Shared Exclusive (or Read/Write) Locking
- Uses multiple-mode locks.
- Three locking operations:
- Read_lock (A)
- Write_lock (B)
- Unlock (A)
- A read-locked item is also called a shared lock, because other transactions are allowed to read the item.
- A write-locked item is called an exclusive lock, because a single transaction exclusively holds the lock on the item.
- A shared/exclusive lock exists when access is specifically reserved for the transaction that locked the object.
- An exclusive lock is used when a transaction wants to write (update) a data item and no locks are currently held on that data item by any other transaction.
- A shared lock exists when concurrent transactions are granted READ access on the basis of a common lock.
- It produces no conflict as long as the concurrent transactions are Read-Only.
- A shared lock is used when a transaction wants to read data from the database and no exclusive lock is held on that data item.
Two-Phase Locking
- Two-phase locking is a method or a protocol for controlling concurrent processing in which all locking operations precede the first unlocking operation.
- Guarantees serialisibity which means that transaction can be executed in such a way that their results are same as if each transaction’s action were executed in sequence without interruption
- Used to maintain level 3 consistency.
- Defines how transactions acquire and relinquish locks.
- After a transaction has released a lock, it may not obtain any further locks.
- It has the following two phases:
- Growing Phase
- Shrinking Phase
- Rules:
- Two transactions cannot have conflicting locks.
- No unlock operation can precede a lock operation in the same transaction.
- No data are affected until all locks are obtained (transaction is in its locked point).
- Two-phase locking does not prevent deadlocks.
- It is used in conjunction with a deadlock prevention technique.
Deadlocks
- A deadlock is a condition in which two or more transactions in a set are waiting simultaneously for locks held by some other transaction in the set.
- An impasse that may result when two or more transactions are each waiting for locks to be released that are held by the other.
- Also called a circular waiting condition, where two transactions (directly or indirectly) are waiting for each other.
- Two transactions are mutually excluded from accessing the next record required to complete their transaction; also called deadly embrace.

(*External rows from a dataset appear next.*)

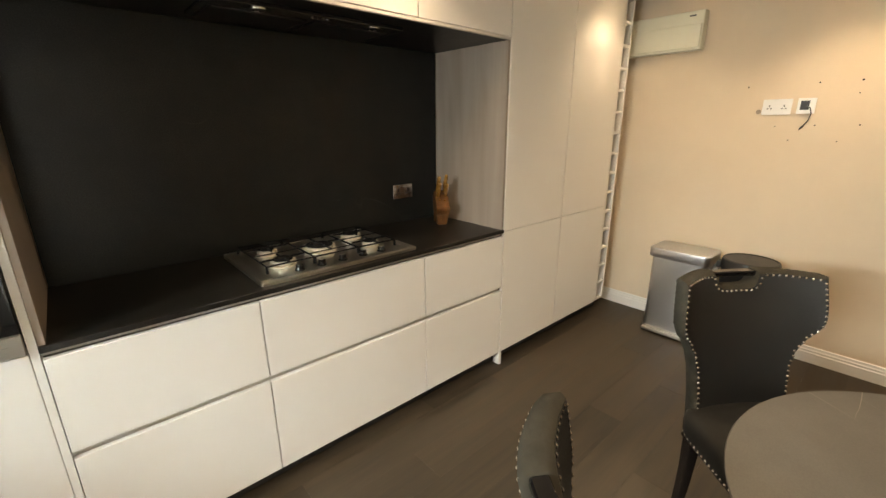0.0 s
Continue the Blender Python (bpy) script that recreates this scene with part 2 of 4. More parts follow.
def add_vein(m, p, q, width, colour):
    """A thin wandering pale vein from p to q in the surface's own plane."""
    nt = m.node_tree
    b = nt.nodes["Principled BSDF"]
    old = b.inputs["Base Color"].links[0].from_socket
    tc = nt.nodes.new("ShaderNodeTexCoord")
    nz = nt.nodes.new("ShaderNodeTexNoise")
    nz.inputs["Scale"].default_value, nz.inputs["Detail"].default_value = 5.0, 3
    nt.links.new(tc.outputs["Object"], nz.inputs["Vector"])
    d = Vector((q[0] - p[0], q[1] - p[1], 0))
    ln = d.length
    d.normalize()
    sub = nt.nodes.new("ShaderNodeVectorMath")
    sub.operation = "SUBTRACT"
    sub.inputs[1].default_value = (p[0], p[1], 0)
    nt.links.new(tc.outputs["Object"], sub.inputs[0])
    along, across = nt.nodes.new("ShaderNodeVectorMath"), nt.nodes.new("ShaderNodeVectorMath")
    for n, v in ((along, d), (across, Vector((-d.y, d.x, 0)))):
        n.operation = "DOT_PRODUCT"
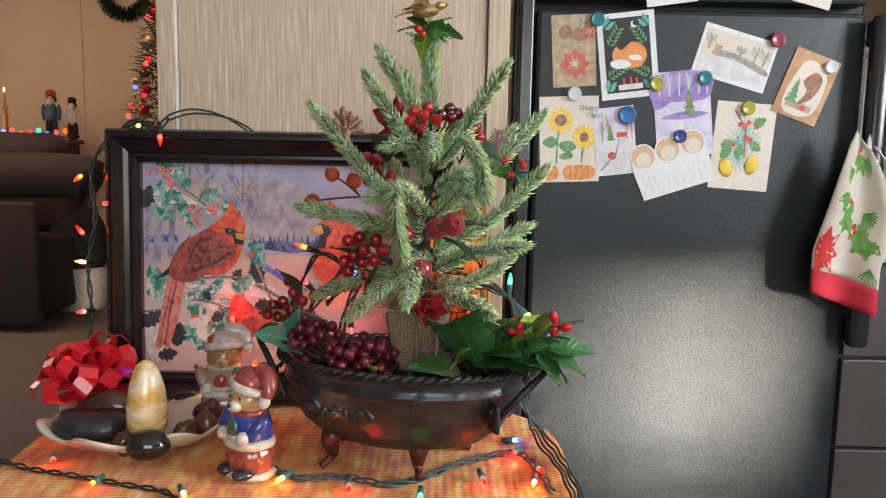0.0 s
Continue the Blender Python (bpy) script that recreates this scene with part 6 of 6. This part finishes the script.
    for k in range(46):
        hz = 0.75 + k * 0.031
        rad = 0.42 * (1 - (hz - 0.35) / 2.1) + 0.04
        a = 3.1 + rng.uniform(-1.3, 1.3)
        p = (rad * math.cos(a), rad * math.sin(a), hz)
        if k % 2:
            v, f = ball_data(p, 0.032, 12, 8)
            mesh_object("bauble", v, f, M_CRIMSON if k % 4 == 1 else M_GOLDBIRD, x, "shiny glass bauble")
        else:
            v, f = ball_data(p, 0.016, 10, 8)
            mesh_object("lamp", v, f, FAR_LAMP[("red", "pink", "blue", "red", "warm")[k % 5]], x, "small glowing lamp")
    # garland of lights on the sideboard
    g = empty("light_garland", Matrix.Identity(4), "coloured light garland lying on the sideboard", "string lights", "strings of lights")
    pth = [(-3.2, 5.53, 1.11), (-2.95, 5.53, 1.12), (-2.8, 5.53, 1.11), (-2.7, 5.53, 1.11), (-2.6, 5.53, 1.105)]
    tube("cord", spline(pth, 6), 0.004, M_WIRE, g)
    for k in range(9):
        v, f = ball_data((-3.15 + k * 0.062, 5.51, 1.125 + 0.012 * (k % 3)), (0.014, 0.014, 0.02), 10, 8)
        mesh_object("lamp", v, f, FAR_LAMP[("green", "blue", "pink", "orange", "red")[k % 5]], g, "small glowing lamp")
    w = empty("wreath", pose(-2.38, 5.96, 2.19), "round green wreath hung on the beige wall", "wreath")
    wr = []
    for k in range(1500):
        a = rng.uniform(0, 6.28)
        t2 = rng.uniform(0, 6.28)
        c0 = Vector((0.17 * math.cos(a), 0, 0.17 * math.sin(a)))
        rad = c0.normalized()
        d = (rad * math.cos(t2) + Vector((0, -1, 0)) * abs(math.sin(t2)) + Vector((rng.gauss(0, 0.4), 0, rng.gauss(0, 0.4)))).normalized()
        p = c0 + d * 0.02
        q = c0 + d * 0.065
        u = d.orthogonal().normalized() * 0.005
        wr.append(([p - u, p + u, q + u * 0.2, q - u * 0.2], [(0, 1, 2, 3)]))
    tagged(mesh_object("foliage", *joined(wr), M_DARKLEAF, w, smooth=False), kind="stuff")
    tube("ring", [Vector((0.17 * math.cos(a), 0, 0.17 * math.sin(a))) for a in [k * 2 * math.pi / 24 for k in range(25)]], 0.02, M_BARK, w)
    for x0 in (-3.9, -2.74, -1.5):
        o = box_part("trim", (x0 - 0.008, x0 + 0.008, 5.992, 6.0, 0.0, 2.4), M_WALL, bevel=0.001)
        tagged(o, "narrow vertical wall batten", "trim", "", "structure")


living_room()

Deadlock Detection & Prevention
- Deadlock detection is a periodic check by the DBMS to determine if the waiting line for some resource exceeds a predetermined limit.

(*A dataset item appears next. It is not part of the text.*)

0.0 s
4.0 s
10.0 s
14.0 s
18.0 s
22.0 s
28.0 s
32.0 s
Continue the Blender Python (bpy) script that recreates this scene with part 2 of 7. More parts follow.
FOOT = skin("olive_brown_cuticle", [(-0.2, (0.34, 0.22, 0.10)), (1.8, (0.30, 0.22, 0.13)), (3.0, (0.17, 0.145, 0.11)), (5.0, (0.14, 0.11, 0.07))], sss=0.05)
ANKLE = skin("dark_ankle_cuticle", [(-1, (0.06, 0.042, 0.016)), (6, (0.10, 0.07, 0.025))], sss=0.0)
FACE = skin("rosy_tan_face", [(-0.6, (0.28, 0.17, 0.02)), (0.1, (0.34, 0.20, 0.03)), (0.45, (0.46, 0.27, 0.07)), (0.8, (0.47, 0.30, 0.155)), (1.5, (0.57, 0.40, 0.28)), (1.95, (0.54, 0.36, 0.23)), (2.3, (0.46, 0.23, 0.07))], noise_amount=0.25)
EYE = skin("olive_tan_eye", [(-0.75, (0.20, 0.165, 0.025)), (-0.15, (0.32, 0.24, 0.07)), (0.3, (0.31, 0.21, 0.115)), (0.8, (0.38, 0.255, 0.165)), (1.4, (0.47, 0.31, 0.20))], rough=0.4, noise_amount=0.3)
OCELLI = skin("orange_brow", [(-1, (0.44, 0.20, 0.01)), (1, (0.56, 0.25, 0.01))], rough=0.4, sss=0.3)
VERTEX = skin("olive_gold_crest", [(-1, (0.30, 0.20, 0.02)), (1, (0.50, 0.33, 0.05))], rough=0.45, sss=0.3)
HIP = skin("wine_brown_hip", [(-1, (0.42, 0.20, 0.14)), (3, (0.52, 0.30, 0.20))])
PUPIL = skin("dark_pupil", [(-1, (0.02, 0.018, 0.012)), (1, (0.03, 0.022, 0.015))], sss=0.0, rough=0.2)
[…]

- Detecting cycles rely on wait-for graph
- The frequency of deadlock is primarily dependent on the query load and the physical organization of the database.
- Following three schemes are used to detect and prevent deadlock:
- Never Allow Deadlock (Deadlock Prevention)
- Detect Deadlock whenever a transaction is blocked (Deadlock Detection)
- Detect Deadlock Periodically (Deadlock Avoidance)
- The best deadlock control technique depends on the database environment.
- In the case of a low probability of deadlock, a deadlock detection technique is recommended.
- If the probability of deadlock is high, a deadlock prevention technique is recommended.
- If the response time is not high on the system priority list, the deadlock avoidance technique might be employed.
Time Stamping Methods for Concurrency Control
- A timestamp is a unique identifier created by the DBMS to identify the relative starting time of a transaction.
- Timestamp values are assigned in the order in which transactions are submitted to the system.
- Time stamping is a method of concurrency control in which each transaction is assigned a transaction timestamp.
- A transaction timestamp is a monotonically increasing number, often based on the system clock.
- Timestamps can be generated by incrementing a logical counter every time a new transaction starts.
- Timestamp must have the two properties:
- Uniqueness: assures that no equal timestamp value exists
- Monotonicity: assures that timestamp value always increases
- Read and Write operations of the database within the same transaction must have the same timestamp
- Goal of Time Stamp Order transaction globally in such a way that older transaction get priority in the event of conflict
Granule Timestamp
- It is a record of the timestamp of the last transaction to access it.
- Each granule accessed by an active transaction must have a granule timestamp.
- A separate record of last read and write accesses may be kept.
- Granule timestamp may cause additional Write operation for Read accesses if they are stored with granules.
- Can be avoided by maintaining granule timestamp as an in-memory table.
- Entry consists of granule identifier and transaction timestamp.
Timestamp Ordering
- Total timestamp ordering
- Partial timestamp ordering
- Multiversion timestamp ordering
Conflict Resolution in Timestamps
- Wait-Die:
- The older transaction waits for the younger if the younger has accessed the granule first.
- The younger transaction is aborted and restarted if it tries to access a granule after an older concurrent transaction.
- This strategy ensures that older transactions are given priority over younger transactions, avoiding potential deadlocks.
- Wound-Wait:
- The older transaction preempts the younger by suspending it if the younger transaction tries to access a granule after an older concurrent transaction.
- An older transaction will wait for a younger one to commit if the younger has accessed a granule that both want.
- This strategy allows higher timestamp transactions to "wound" or preempt younger transactions, ensuring progress and avoiding potential deadlocks.
Optimistic Methods for Concurrency Control
- Optimistic method of concurrency control is based on the assumption that the conflicts of the database operations are rare.
- It is better to let a transaction run to completion and only check the conflict before commit.
- Also known as validation or certification method.
- No checking is done while a transaction is executing.
- Each transaction moves through the following phases:
- Read phase
- Validation or certification phase
- Write phase
Validation Phase
- The transaction is validated to assure that the changes made will not affect the integrity and consistency of the database.
- If the test is positive, it moves to the write phase.
- If it is negative, the transaction is restarted and changes are discarded.
- The validation algorithm must check that the transaction has:
- Seen all modifications of transactions committed after it starts.
- Not read granules updated by a transaction committed after its start.
Write Phase
- Changes are permanently applied to the database.
- Updated granules are made public.
- Otherwise, the updates are discarded and the transaction is restarted.